Given problem -> Check each line below for "with" and report how many have it, nothing else.

Data extract ->
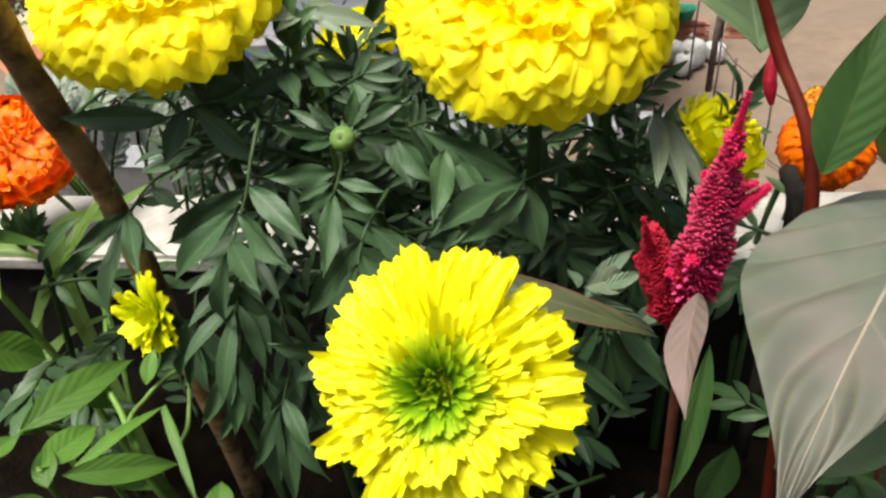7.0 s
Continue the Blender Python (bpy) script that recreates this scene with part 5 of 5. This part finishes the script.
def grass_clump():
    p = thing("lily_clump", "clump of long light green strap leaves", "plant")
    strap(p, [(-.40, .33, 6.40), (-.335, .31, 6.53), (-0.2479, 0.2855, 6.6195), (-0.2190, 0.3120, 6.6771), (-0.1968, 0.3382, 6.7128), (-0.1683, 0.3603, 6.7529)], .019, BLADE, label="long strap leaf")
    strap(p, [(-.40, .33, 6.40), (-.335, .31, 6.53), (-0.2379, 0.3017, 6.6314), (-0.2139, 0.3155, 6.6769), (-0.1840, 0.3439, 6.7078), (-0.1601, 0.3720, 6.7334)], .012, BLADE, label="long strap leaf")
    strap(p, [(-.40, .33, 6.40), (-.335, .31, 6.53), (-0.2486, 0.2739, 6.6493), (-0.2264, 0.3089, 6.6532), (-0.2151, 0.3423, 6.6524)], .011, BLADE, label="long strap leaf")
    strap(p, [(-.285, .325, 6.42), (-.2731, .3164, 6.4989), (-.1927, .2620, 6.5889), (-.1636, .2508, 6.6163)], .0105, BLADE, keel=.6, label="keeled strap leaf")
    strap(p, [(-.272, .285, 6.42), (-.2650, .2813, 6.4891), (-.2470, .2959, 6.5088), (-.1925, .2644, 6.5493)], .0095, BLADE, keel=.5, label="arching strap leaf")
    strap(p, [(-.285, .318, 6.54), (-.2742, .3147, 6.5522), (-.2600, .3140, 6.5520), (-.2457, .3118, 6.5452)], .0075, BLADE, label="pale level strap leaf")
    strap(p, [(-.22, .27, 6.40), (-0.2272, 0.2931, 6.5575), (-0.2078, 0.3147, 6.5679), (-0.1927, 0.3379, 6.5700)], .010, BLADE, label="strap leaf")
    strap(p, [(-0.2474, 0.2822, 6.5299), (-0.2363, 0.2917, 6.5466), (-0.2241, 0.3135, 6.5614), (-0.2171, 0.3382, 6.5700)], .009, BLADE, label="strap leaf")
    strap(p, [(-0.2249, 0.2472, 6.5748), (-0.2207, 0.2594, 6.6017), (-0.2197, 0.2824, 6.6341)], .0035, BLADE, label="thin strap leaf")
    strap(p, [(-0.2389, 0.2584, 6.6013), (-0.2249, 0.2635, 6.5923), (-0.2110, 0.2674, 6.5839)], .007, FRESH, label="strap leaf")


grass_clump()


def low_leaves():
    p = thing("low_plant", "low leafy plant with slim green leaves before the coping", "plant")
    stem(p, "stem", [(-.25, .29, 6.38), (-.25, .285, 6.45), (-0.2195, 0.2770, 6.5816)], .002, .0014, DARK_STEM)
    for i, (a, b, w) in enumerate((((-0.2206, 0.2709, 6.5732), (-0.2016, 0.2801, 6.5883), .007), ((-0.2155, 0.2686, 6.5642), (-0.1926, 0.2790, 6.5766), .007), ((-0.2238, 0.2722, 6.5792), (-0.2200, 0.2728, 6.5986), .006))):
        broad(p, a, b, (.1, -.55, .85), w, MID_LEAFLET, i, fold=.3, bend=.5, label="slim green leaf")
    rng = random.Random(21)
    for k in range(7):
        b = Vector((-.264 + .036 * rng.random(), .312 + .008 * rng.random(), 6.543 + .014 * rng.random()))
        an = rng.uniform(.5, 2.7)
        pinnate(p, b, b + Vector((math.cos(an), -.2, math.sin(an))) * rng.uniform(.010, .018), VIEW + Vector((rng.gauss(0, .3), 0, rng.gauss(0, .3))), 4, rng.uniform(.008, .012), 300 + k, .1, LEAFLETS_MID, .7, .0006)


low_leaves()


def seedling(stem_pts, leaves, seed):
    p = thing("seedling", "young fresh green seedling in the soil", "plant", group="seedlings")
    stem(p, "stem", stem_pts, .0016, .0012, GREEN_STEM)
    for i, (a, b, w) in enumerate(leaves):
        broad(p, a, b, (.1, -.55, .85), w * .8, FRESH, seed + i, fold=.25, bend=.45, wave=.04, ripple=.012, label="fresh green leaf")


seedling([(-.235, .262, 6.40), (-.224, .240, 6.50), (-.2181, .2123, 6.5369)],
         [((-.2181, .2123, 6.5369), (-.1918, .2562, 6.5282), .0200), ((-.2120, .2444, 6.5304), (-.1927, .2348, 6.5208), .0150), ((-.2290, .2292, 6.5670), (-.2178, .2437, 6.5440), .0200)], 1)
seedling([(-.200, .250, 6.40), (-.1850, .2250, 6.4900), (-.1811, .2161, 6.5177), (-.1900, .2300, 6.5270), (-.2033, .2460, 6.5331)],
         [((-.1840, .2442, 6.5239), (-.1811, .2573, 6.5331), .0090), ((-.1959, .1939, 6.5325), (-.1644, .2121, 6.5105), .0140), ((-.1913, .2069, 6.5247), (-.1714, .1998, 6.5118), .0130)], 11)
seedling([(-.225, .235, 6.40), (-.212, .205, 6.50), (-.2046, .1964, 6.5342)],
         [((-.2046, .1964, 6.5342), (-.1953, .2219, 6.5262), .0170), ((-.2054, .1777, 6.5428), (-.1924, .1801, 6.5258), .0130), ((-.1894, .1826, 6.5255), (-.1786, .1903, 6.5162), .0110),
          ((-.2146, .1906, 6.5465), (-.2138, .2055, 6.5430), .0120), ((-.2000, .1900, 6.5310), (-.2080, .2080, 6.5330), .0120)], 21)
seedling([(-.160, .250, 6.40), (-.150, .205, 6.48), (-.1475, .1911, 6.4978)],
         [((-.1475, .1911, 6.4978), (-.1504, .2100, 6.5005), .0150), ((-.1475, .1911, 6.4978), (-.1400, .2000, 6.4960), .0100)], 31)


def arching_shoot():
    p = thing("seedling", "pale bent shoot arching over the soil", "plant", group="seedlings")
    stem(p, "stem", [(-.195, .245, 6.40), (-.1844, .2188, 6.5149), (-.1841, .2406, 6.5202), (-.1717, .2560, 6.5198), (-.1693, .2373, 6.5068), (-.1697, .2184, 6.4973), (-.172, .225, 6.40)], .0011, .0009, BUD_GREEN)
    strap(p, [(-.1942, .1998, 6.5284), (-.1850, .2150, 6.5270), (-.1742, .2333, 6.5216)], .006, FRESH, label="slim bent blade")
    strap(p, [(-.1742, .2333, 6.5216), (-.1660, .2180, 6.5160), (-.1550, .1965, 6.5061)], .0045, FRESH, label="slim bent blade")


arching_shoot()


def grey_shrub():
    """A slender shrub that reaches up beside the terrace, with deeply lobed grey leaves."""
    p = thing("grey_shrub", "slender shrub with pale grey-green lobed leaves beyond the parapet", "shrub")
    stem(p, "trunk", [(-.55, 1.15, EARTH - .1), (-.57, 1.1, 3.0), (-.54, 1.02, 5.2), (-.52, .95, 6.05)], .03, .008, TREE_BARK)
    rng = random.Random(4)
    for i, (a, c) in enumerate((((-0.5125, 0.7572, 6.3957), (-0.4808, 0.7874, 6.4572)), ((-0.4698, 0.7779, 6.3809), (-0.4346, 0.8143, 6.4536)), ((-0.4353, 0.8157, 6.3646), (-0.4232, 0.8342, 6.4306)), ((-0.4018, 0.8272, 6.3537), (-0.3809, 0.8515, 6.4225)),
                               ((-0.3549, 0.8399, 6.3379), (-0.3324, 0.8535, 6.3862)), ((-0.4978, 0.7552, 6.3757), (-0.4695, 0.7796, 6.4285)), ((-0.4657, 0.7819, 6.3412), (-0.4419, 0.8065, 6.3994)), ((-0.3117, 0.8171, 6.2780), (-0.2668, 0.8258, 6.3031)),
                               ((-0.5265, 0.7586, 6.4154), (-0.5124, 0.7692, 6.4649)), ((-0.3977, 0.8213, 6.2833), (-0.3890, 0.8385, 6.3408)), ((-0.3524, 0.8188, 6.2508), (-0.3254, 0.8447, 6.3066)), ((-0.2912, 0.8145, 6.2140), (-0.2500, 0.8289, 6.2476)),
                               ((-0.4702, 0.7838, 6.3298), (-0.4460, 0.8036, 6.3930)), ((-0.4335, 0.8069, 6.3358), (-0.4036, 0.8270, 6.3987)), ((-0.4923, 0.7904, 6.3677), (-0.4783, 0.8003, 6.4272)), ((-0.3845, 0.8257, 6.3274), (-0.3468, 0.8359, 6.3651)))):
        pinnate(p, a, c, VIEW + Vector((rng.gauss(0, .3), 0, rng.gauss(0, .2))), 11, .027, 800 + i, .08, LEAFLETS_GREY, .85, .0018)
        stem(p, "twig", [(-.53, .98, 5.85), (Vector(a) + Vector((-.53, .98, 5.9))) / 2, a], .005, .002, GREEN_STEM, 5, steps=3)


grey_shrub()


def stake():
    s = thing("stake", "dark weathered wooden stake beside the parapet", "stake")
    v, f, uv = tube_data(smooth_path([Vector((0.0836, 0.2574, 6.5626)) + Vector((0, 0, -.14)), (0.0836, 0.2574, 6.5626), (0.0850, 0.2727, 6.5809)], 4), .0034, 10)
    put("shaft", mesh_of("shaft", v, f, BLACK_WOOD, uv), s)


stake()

Answer to this task -> 4